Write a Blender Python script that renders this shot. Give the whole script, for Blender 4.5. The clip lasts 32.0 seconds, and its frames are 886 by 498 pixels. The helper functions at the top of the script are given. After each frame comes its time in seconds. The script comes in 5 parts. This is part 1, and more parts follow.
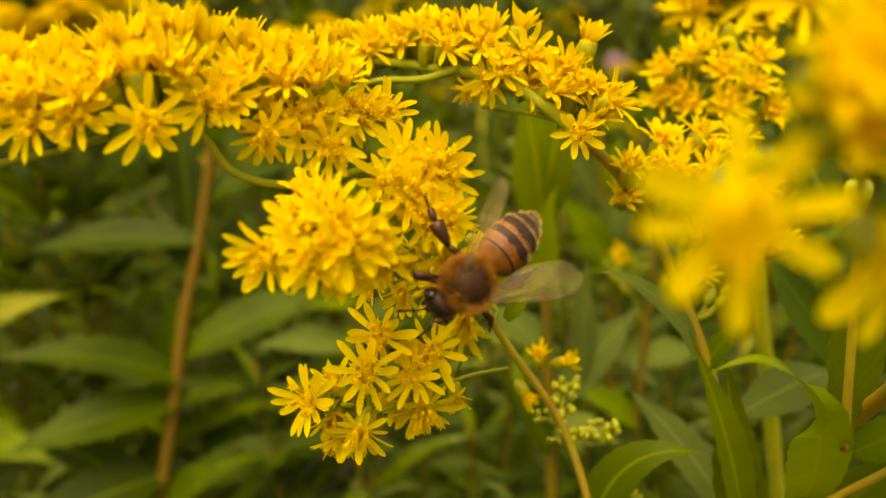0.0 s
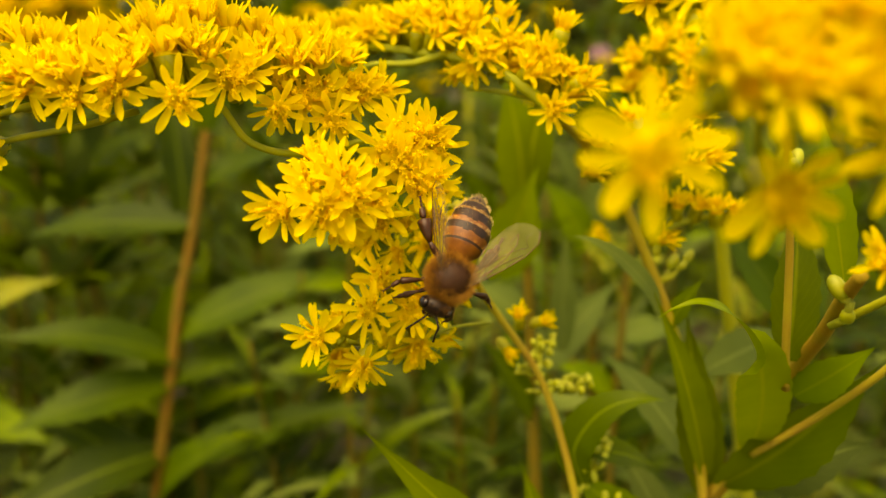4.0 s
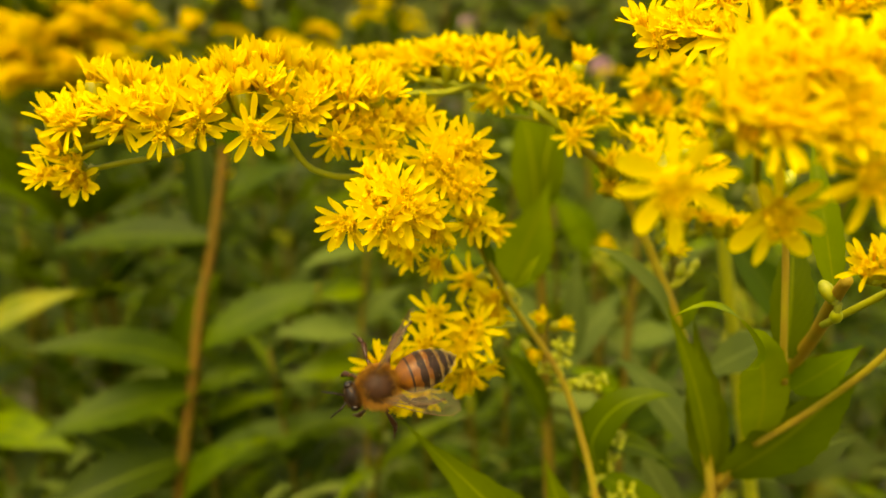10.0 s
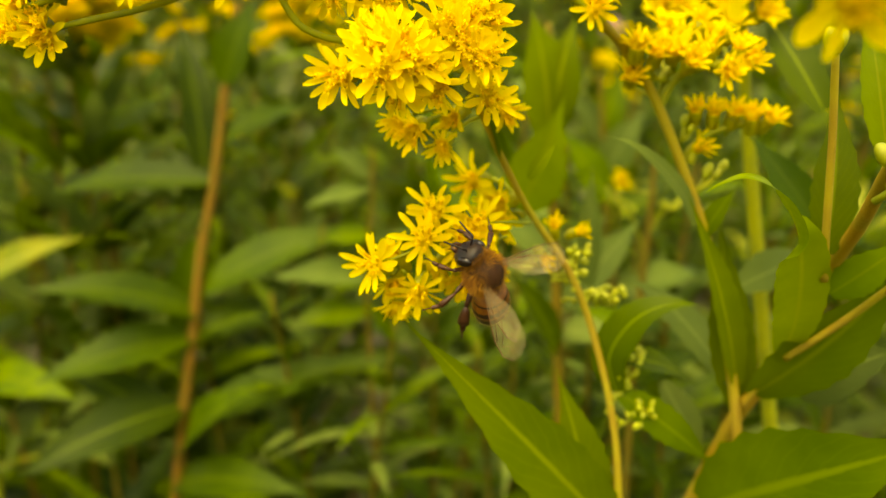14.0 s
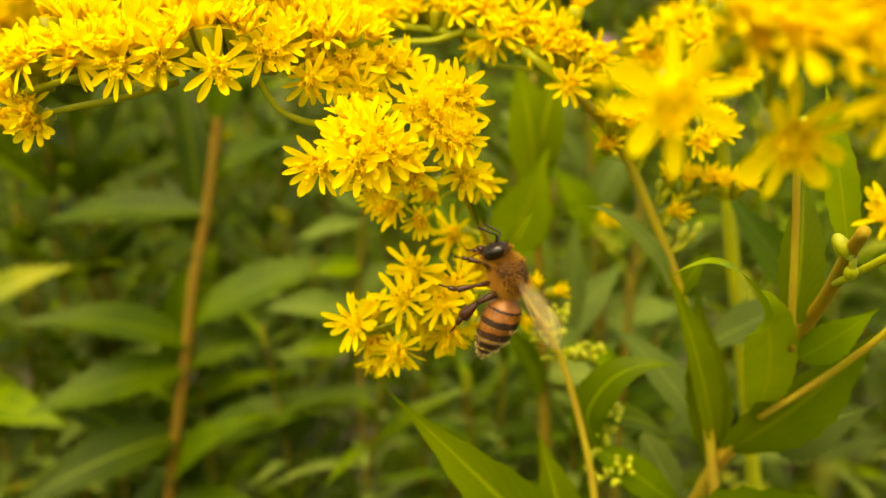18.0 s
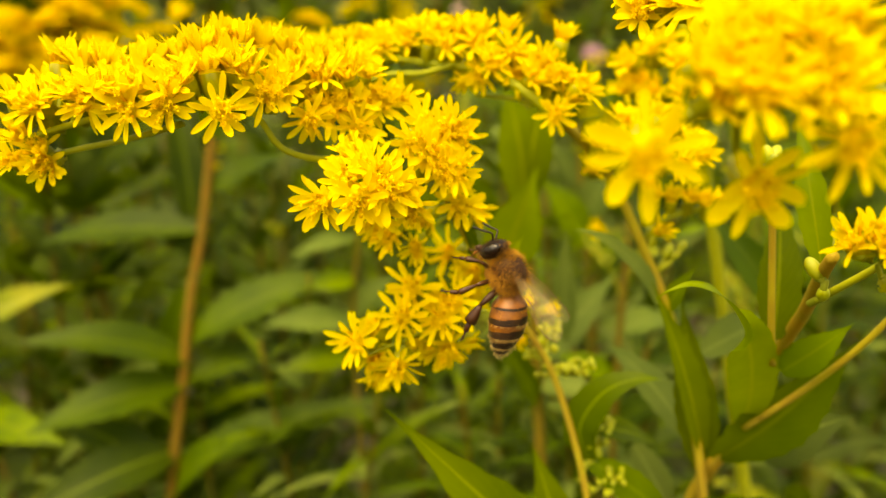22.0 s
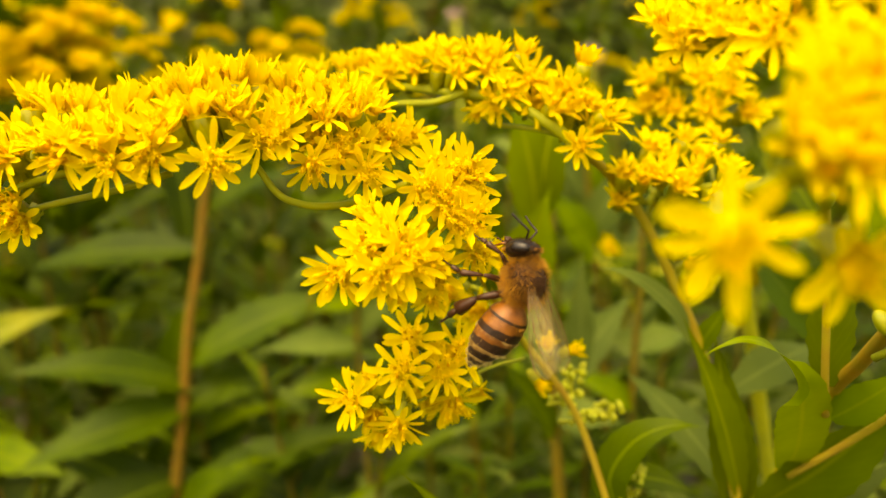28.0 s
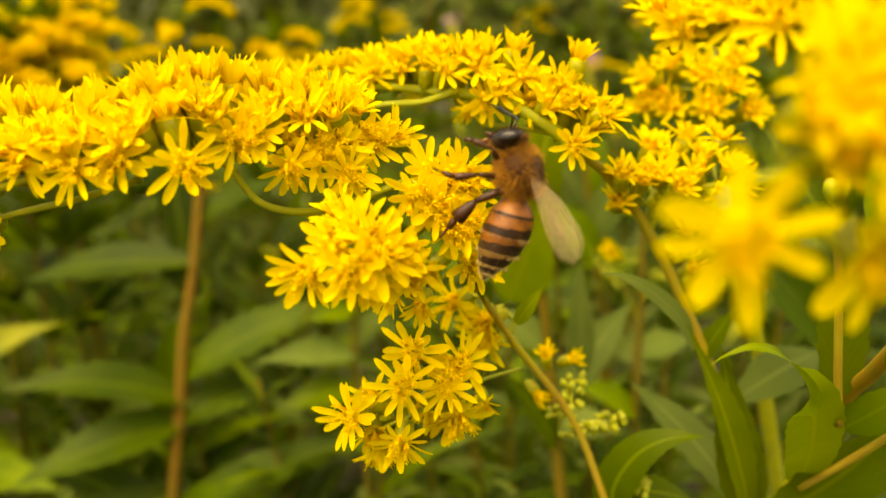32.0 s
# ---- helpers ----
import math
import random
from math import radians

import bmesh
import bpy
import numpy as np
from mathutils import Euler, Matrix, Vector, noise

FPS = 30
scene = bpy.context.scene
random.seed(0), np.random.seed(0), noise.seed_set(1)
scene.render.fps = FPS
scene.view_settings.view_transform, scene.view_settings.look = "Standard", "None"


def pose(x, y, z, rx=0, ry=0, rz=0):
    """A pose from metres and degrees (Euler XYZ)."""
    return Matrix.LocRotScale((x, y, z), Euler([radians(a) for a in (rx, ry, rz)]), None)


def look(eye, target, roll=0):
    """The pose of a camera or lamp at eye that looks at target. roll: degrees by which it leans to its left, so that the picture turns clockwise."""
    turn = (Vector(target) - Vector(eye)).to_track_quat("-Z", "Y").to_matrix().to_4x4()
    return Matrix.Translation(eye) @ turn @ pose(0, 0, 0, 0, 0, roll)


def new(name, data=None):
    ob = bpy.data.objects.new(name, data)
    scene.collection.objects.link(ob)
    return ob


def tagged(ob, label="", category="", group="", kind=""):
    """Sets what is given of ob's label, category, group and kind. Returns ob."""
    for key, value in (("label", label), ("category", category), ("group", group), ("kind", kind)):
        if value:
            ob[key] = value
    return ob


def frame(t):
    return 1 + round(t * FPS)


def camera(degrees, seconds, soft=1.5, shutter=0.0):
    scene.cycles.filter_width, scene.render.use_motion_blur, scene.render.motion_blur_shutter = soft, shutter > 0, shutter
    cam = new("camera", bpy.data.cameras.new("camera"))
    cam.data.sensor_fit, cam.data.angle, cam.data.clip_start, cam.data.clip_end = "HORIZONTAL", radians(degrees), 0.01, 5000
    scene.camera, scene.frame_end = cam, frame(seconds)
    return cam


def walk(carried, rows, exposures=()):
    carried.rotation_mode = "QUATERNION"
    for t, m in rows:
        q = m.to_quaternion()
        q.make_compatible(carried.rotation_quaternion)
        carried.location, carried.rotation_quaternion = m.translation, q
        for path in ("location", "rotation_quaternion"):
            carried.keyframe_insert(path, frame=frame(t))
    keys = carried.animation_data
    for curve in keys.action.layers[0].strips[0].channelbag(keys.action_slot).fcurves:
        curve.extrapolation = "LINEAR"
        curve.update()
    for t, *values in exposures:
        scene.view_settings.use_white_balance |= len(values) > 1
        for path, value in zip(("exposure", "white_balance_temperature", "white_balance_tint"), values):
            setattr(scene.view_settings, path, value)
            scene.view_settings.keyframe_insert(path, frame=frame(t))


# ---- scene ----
cam = camera(60.8, 32.0)
METRES, EYE, TILT, LEAN, TURN = 0.108, 1.05, -14.0, 0.0, 0.0
ROWS = [
    (0.0, 0.0, 0.0, 0.0, 0.0, 0.0, -0.0),
    (0.5, -0.0087, -0.0044, -0.012, -0.18, -0.04, -0.03),
    (1.0, -0.0106, -0.0011, -0.0196, -0.3, -0.24, -0.15),
    (1.5, -0.0075, -0.0035, -0.0253, -0.5, -0.36, -0.26),
    (2.0, -0.0018, -0.0146, -0.0293, -0.6, -0.46, -0.29),
    (2.5, 0.0009, -0.0328, -0.0295, -0.58, -0.56, 0.06),
    (3.0, -0.0069, -0.0564, -0.0284, -0.82, -0.6, -0.16),
    (3.5, 0.0004, -0.0829, -0.0307, -0.87, -0.57, -0.09),
    (5.5, -0.0234, -0.0898, -0.027, -1.25, -0.53, 0.43),
    (6.0, -0.0266, -0.0966, -0.034, -1.29, -0.44, 0.31),
    (6.5, -0.0273, -0.1056, -0.0224, -1.25, -0.49, 0.32),
    (7.0, -0.0301, -0.0987, -0.0273, -1.24, -0.33, 0.47),
    (7.5, -0.0338, -0.1051, -0.0198, -1.2, -0.27, 0.49),
    (8.0, -0.0398, -0.1171, -0.0269, -1.22, -0.21, 0.27),
    (8.5, -0.0472, -0.1375, -0.0228, -1.14, -0.13, 0.52),
    (9.0, -0.0535, -0.1506, -0.0274, -1.03, -0.06, 0.66),
    (9.5, -0.0411, -0.1567, -0.0207, -1.03, -0.03, 1.03),
    (10.0, -0.0417, -0.1767, -0.0261, -0.98, 0.18, 0.51),
    (10.5, -0.0267, -0.1783, -0.0269, -0.88, 0.19, 0.89),
    (11.0, -0.023, -0.196, -0.0289, -0.87, 0.27, 0.79),
    (11.5, -0.0475, -0.1895, -0.0439, -0.79, 0.24, 0.59),
    (12.0, -0.029, -0.1523, -0.0624, -0.55, 0.14, 0.97),
    (12.5, -0.0433, -0.1167, -0.0889, -0.63, 0.02, 0.52),
    (13.0, -0.0348, -0.1116, -0.1299, -0.53, -0.86, 0.34),
    (13.5, -0.0476, -0.1001, -0.1231, -0.5, -1.72, 0.21),
    (14.0, -0.0405, -0.1021, -0.1183, -0.42, -1.95, 0.26),
    (14.5, -0.0428, -0.106, -0.1045, -0.54, -2.05, 0.32),
    (16.5, -0.0174, -0.1419, -0.0688, -0.5, -1.46, 0.19),
    (17.0, -0.0122, -0.1341, -0.0631, -0.62, -1.31, 0.16),
    (17.5, -0.015, -0.1347, -0.0597, -0.68, -1.15, 0.21),
    (18.0, -0.0215, -0.1225, -0.0557, -0.7, -1.04, 0.22),
    (18.5, -0.0276, -0.1101, -0.0563, -0.54, -0.77, 0.16),
    (19.0, -0.0199, -0.0828, -0.0476, -0.69, -0.77, 0.41),
    (19.5, -0.0193, -0.0867, -0.046, -0.75, -0.59, 0.47),
    (20.0, -0.0157, -0.1004, -0.028, -0.91, -0.82, 0.56),
    (20.5, -0.0169, -0.1324, -0.0334, -0.97, -0.82, 0.71),
    (21.0, -0.0132, -0.1658, -0.0421, -1.05, -0.57, 0.94),
    (21.5, -0.0302, -0.1539, -0.0287, -1.21, -0.72, 0.98),
    (22.0, -0.0239, -0.1585, -0.0351, -1.26, -0.51, 1.24),
    (22.5, -0.0192, -0.1445, -0.0282, -1.37, -0.54, 1.68),
    (23.0, -0.0242, -0.136, -0.0291, -1.38, -0.5, 2.09),
    (23.5, -0.0232, -0.1271, -0.0284, -1.51, -0.43, 2.24),
    (24.0, -0.0292, -0.119, -0.0232, -1.41, -0.39, 2.34),
    (24.5, -0.0312, -0.1187, -0.0214, -1.23, -0.46, 2.46),
    (25.0, -0.0496, -0.104, -0.0056, -1.4, -0.59, 2.49),
    (25.5, -0.0315, -0.0928, -0.0036, -1.32, -0.47, 2.5),
    (26.0, -0.033, -0.0924, 0.0051, -1.23, -0.54, 2.48),
    (26.5, -0.0339, -0.0923, 0.0195, -1.4, -0.62, 2.6),
    (28.5, -0.0397, -0.0754, 0.0049, -1.32, -0.32, 2.61),
    (29.0, -0.0382, -0.0644, -0.0008, -1.26, -0.33, 2.66),
    (29.5, -0.0314, -0.0559, 0.0048, -1.24, -0.4, 3.12),
    (30.0, -0.0236, -0.0479, -0.0003, -1.21, -0.22, 3.12),
    (30.5, -0.0273, -0.0511, -0.0159, -1.17, 0.09, 3.1),
    (31.0, -0.0246, -0.0449, 0.0054, -1.21, -0.02, 3.22),
    (31.5, -0.0271, -0.0471, 0.011, -1.3, 0.08, 3.29),
    (32.0, -0.0271, -0.0458, 0.0104, -1.24, 0.2, 3.4),
]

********

Exercise directions
The lines to extract from the data above begin with the line containing "return 1 + round(t * FPS)" and end with the line containing "scene.view_settings.use_white_balance |= len(values)". Extract them exactly, including both.

Exercise solution
    return 1 + round(t * FPS)


def camera(degrees, seconds, soft=1.5, shutter=0.0):
    scene.cycles.filter_width, scene.render.use_motion_blur, scene.render.motion_blur_shutter = soft, shutter > 0, shutter
    cam = new("camera", bpy.data.cameras.new("camera"))
    cam.data.sensor_fit, cam.data.angle, cam.data.clip_start, cam.data.clip_end = "HORIZONTAL", radians(degrees), 0.01, 5000
    scene.camera, scene.frame_end = cam, frame(seconds)
    return cam


def walk(carried, rows, exposures=()):
    carried.rotation_mode = "QUATERNION"
    for t, m in rows:
        q = m.to_quaternion()
        q.make_compatible(carried.rotation_quaternion)
        carried.location, carried.rotation_quaternion = m.translation, q
        for path in ("location", "rotation_quaternion"):
            carried.keyframe_insert(path, frame=frame(t))
    keys = carried.animation_data
    for curve in keys.action.layers[0].strips[0].channelbag(keys.action_slot).fcurves:
        curve.extrapolation = "LINEAR"
        curve.update()
    for t, *values in exposures:
        scene.view_settings.use_white_balance |= len(values) > 1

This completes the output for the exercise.